Ted Selker’s favorite childhood toy was a lamp with a plug he often carried around around the house.

“I was so impressed with electricity,” he says. “I would plug it in anywhere, and it would just light up. That the energy was invisible and so powerful just fascinated me.”

Now, Selker, an associate professor of media arts and sciences, still thinks about energy and dreams about a world that spins forever and doesn’t destroy its resources. “I want to create efficient tools and technology to help the world. I see so much that seems so wasteful –– too many steps, too much work, too many resources, too easy to break, too hard to fix,” says Selker, whose vision for us all is to live in a world where we solve problems by using a minimum of the earth’s resources.

Selker’s research has contributed to hundreds of products ranging from notebook computers to operating systems. He is most well-known for inventing the TrackPoint, the in-keyboard pointing device found in many laptop computers.

Selker –– an inventor with 50 patents –– joined the MIT faculty in 1999. Earlier, he worked at IBM’s Almaden Research Center in San Jose, California. He also worked at Xerox PARC and the Atari Research Lab. He taught at Hampshire College, University of Massachusetts at Amherst, Brown, and was a consulting professor at Stanford.

At MIT, he directs the Context-Aware Computing Group, a team of 27 faculty members working to create computers and other machines that can sense people’s needs. In addition, he co-directs the Caltech- MIT Voting Technology Project. He also directs Counter Intelligence, a research group that uses computers to build the kitchen of the future.

One day, it seems, your kitchen may be smarter than you are.

SMART KITCHEN

MIT’s Counter Intelligence group develops about a dozen kitchen innovations each year, all designed to make life easier and more efficient. Selker says the kitchen has long been a center for technology and innovation, adding that it was here that electricity, running water, and refrigeration first were introduced.

Among the group’s inventions are Waterbot, technology designed to motivate water conservation, and Dish Maker, a dish-making machine that uses a sheet of acrylic to produce only the dishes needed for a meal. Afterward, the dishes go back into the machine and are melted down and recycled. The device is great for a small kitchen and may be more energy efficient than a dishwasher.

Another invention, Living Food, is a life-support system for vegetables and herbs, an automated environment that keeps storebought plants alive much longer than in the refrigerator. And the group also invented an interactive countertop food identifying system with a computer that will talk you through one of a hundred recipes. It reads the bar codes and RFID’s on each food container, then interacts with a scale on the counter to guide the cook through the recipe. The “Minerva” system also uses a camera to determine what items have been set on the counter, say, a tomato and onion, and can suggest what dishes can be made with those ingredients, for example, spaghetti sauce.

Selker says the kitchen is a great spot to experiment, since it’s the heart of the home, a place where people come together.
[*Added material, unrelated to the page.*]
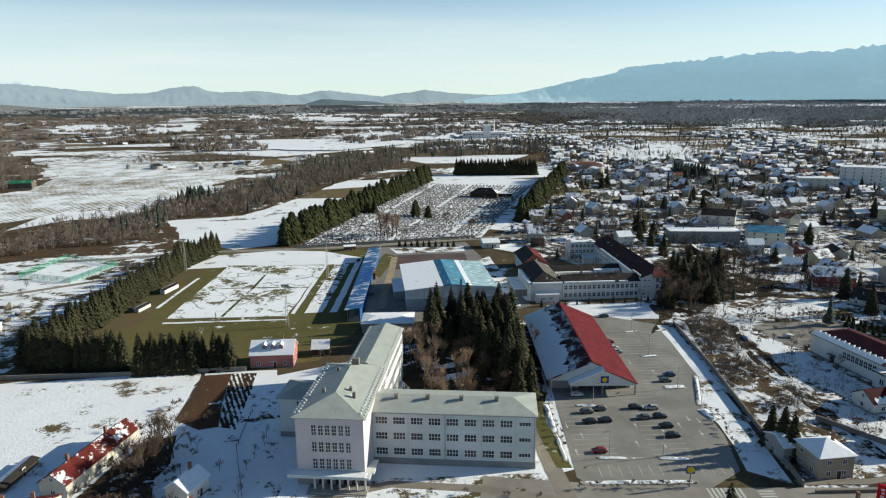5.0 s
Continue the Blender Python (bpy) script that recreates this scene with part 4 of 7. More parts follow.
def old_school():
    s = thing("old_school", 108.2, 274.0, -11.5, "two-storey courtyard school with long dark brown roofs and white walls", "school")
    e = 0.012
    win = window_mesh(1.5, 1.9, 2, 2, m_frame, False)
    # hipped block at the corner, its east slope's sunlight put into the colour
    child("corner_block_wall", boxes("corner_block_wall", [(0, 0, 0, 14.2, 32, 8.2)], m_white), s)
    a, b = 7.4, 8.2
    slab("front_hip_slope", [(-0.7, -0.7, b), (14.9, -0.7, b), (a, 6.8, 11.8)], 0.2, r_dark, s)
    slab("west_slope", [(-0.7, 32.4, b), (-0.7, -0.7, b), (a, 6.8, 11.8), (a, 30, 11.8)], 0.2, r_dark, s)
    slab("east_slope", [(14.9, -0.7, b), (14.9, 32.4, b), (a, 30, 11.8), (a, 6.8, 11.8)], 0.2, r_sunlit_slate, s, "grey-brown tiled slope with sunlight put into its colour")
    slab("rear_hip_slope", [(14.9, 32.4, b), (-0.7, 32.4, b), (a, 30, 11.8)], 0.2, r_dark, s)
    child("eave_snow", boxes("eave_snow", [(0.5, -0.85, 8.1, 14.2, 0.35, 8.62)], m_snowfield), s)
    child("eave_snow", boxes("eave_snow", [(-0.95, 0, 8.05, 0.35, 24, 8.62)], m_snowfield), s)
    child("porch", boxes("porch", [(2, -3.0, 0, 12.2, 0, 3.6)], m_white), s)
    child("porch_roof", boxes("porch_roof", [(1.7, -3.3, 3.603, 12.5, -0.003, 3.9)], m_snowfield), s)
    for x in (5.2, 8.6):
        child("window", window_mesh(1.6, 0.8, 2, 1, m_frame, False), s, pose(x, -3.0 - e, 1.6))
    for z in (1.4, 4.9):
        for c in range(6):
            child("window", win, s, pose(-e, 4 + c * 4.6, z, 0, 0, -90))
    child("side_annex", boxes("side_annex", [(-5.5, 9, 0, -0.003, 30, 3.0)], m_grey), s)
    child("annex_roof", boxes("annex_roof", [(-5.8, 8.7, 3.003, -0.006, 30.3, 3.3)], r_snow), s)
    # long front wing with two rows of windows
    child("front_wing_wall", boxes("front_wing_wall", [(14.2, 0.2, 0, 50, 9.6, 8.2)], m_white), s)
    slab("front_roof_slope", [(14.2, -0.6, 8.2), (50, -0.6, 8.2), (50, 4.9, 10.6), (14.2, 4.9, 10.6)], 0.2, r_dark, s)
    slab("front_roof_slope", [(50, 10.3, 8.2), (14.2, 10.3, 8.2), (14.2, 4.9, 10.6), (50, 4.9, 10.6)], 0.2, r_mixed, s)
    child("eave_snow", boxes("eave_snow", [(15, -0.72, 8.12, 38, 0.5, 8.6)], m_snowfield), s)
    child("eave_snow", boxes("eave_snow", [(40, -0.72, 8.12, 44, 0.1, 8.55)], m_snowfield), s)
    child("firewall", boxes("firewall", [(49.6, -0.4, 8.3, 50.0, 9.8, 10.9)], m_white), s)
    child("sill_band", boxes("sill_band", [(14.3, 0.1, 4.1, 49.6, 0.197, 4.45)], m_frame), s)
    for z in (1.3, 4.9):
        for c in range(16):
            child("window", win, s, pose(16.0 + c * 2.15, 0.2 - e, z))
    child("downpipe", boxes("downpipe", [(14.3, -0.1, 0, 14.5, 0.19, 8.1)], m_metal), s)
    # tall east wing
    child("east_wing_wall", boxes("east_wing_wall", [(50, -1.0, 0, 62, 76, 9.9)], m_white), s)
    slab("east_roof_slope", [(62.7, -1.7, 9.9), (62.7, 76.5, 9.9), (58.2, 76.5, 13.4), (58.2, 4.5, 13.4)], 0.2, r_dark, s)
    slab("east_roof_slope", [(49.3, 76.5, 9.9), (49.3, -1.7, 9.9), (54.6, -1.7, 11.9), (58.2, 4.5, 13.4), (58.2, 76.5, 13.4)], 0.2, r_brown, s)
    slab("hip_slope", [(54.6, -1.7, 9.95), (62.7, -1.7, 9.9), (58.2, 4.5, 13.4)], 0.2, r_rust, s)
    child("gable_infill", prism("gable_infill", [(50.0, 9.9), (54.5, 9.9), (54.5, 11.6)], -1.0, 0.2, 1, m_white), s)
    child("eave_snow", boxes("eave_snow", [(48.9, 10, 9.6, 50.3, 58, 10.1)], m_snowfield), s)
    for z in (1.5, 4.6, 7.5):
        for c in range(2):
            child("window", win, s, pose(57.4 + c * 2.4, -1.0 - e, z))
        child("window", window_mesh(1.2, 0.7, 2, 1, m_frame, False), s, pose(51.6, -1.0 - e, z + 0.6))
        child("window", window_mesh(1.2, 0.7, 2, 1, m_frame, False), s, pose(53.6, -1.0 - e, z + 0.6))
        for c in range(13):
            child("window", win, s, pose(50 - e, 40 + c * 2.7, z, 0, 0, -90))
    # flat-roofed north wing, court wing, red-roofed rear wing
    child("north_wing_wall", boxes("north_wing_wall", [(36, 71, 0, 50, 82, 10.6)], m_white), s)
    child("north_roof", boxes("north_roof", [(35.6, 70.6, 10.603, 49.997, 82.4, 11.0)], r_mixed), s)
    child("roof_snow", boxes("roof_snow", [(37, 71.2, 11.003, 47, 75, 11.15)], m_snowfield), s)
    for z in (1.6, 4.7, 7.8):
        for c in range(6):
            child("window", win, s, pose(37.4 + c * 2.2, 71 - e, z))
    child("low_link", boxes("low_link", [(42, 64, 0, 49.997, 70.997, 3.4)], m_white), s)
    child("low_link_roof", boxes("low_link_roof", [(41.7, 63.7, 3.403, 49.99, 70.99, 3.7)], r_bluesnow), s)
    child("court_wing_wall", boxes("court_wing_wall", [(14.2, 26, 0, 50, 37, 5.8)], m_white), s)
    slab("court_roof_slope", [(12, 25.4, 5.8), (50, 25.4, 5.8), (50, 31.5, 8.4), (14.5, 31.5, 8.4)], 0.2, r_dark, s)
    slab("court_roof_slope", [(50, 37.6, 5.8), (12, 37.6, 5.8), (14.5, 31.5, 8.4), (50, 31.5, 8.4)], 0.2, r_brown, s)
    child("eave_snow", boxes("eave_snow", [(17, 25.2, 5.7, 36, 26.6, 6.25)], m_snowfield), s)
    child("eave_snow", boxes("eave_snow", [(36.4, 25.2, 5.7, 49, 28.2, 6.9)], r_bluesnow), s)
    for c in range(12):
        child("window", win, s, pose(18 + c * 2.7, 26 - e, 3.2))
    child("rear_wing_wall", boxes("rear_wing_wall", [(5, 44, 0, 17, 70, 6.4)], m_white), s)
    slab("rear_west_slope", [(4.4, 70.6, 6.4), (4.4, 43.4, 6.4), (11, 48, 10.2), (11, 70.6, 10.2)], 0.2, r_dark, s)
    slab("rear_east_slope", [(17.6, 43.4, 6.4), (17.6, 70.6, 6.4), (11, 70.6, 10.2), (11, 48, 10.2)], 0.2, r_red, s, "bright red tiled slope")
    slab("rear_hip_slope", [(4.4, 43.4, 6.4), (17.6, 43.4, 6.4), (11, 48, 10.2)], 0.2, r_rust, s)
    chimneys(s, [(24, 4.9, 10.4), (40, 4.9, 10.4), (58.2, 20, 13), (58.2, 50, 13), (11, 60, 9.8)], 0.8, 1.4)
    return s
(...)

He always loved the kitchen, he says, adding, “My mother used to make 11 loaves of bread on Thursday afternoons, and she’d give the bread away to friends and neighbors. It is an amazing memory.”

LIKE HIS GRANDFATHER

Selker grew up in western Washington wanting to be like his grandfather, Harry Selker, who invented the shock absorber. Even though Harry died before Ted was born, he heard fabulous stories about his grandfather and about his inventions. “I love solving problems,” Selker says. “If you tell me about a problem, I immediately set out to find a solution. Actually, I walk around the world very critical. Everything annoys me. Then I set out to fix it.”

On this day, Selker is annoyed because his expensive desk chair does not support his lower back. His camera automatically switches on, wasting the battery. And the chain on his bicycle gets his pant legs dirty. And yet, what annoys him most, “is people who spend 45 minutes driving to work, burning a gallon of gas in each direction. I mean, that bugs the heck out of me. I find it very upsetting that we’re consuming so many resources in a short time,” says Selker, who bicycles 12 miles to work and back.

He says he is most proud of his inventive contributions to developing the notebook computer, which he worked on at IBM. “The notebook computer takes a fraction of the energy and space of a desk computer and allows people to get more done easily.

“Wouldn’t it be great to bring huge reforms to transportation, so people can use a fraction of the energy and have more fun in the process?” he says. “I wish we could rely on our own resources rather than taking resources from the world.”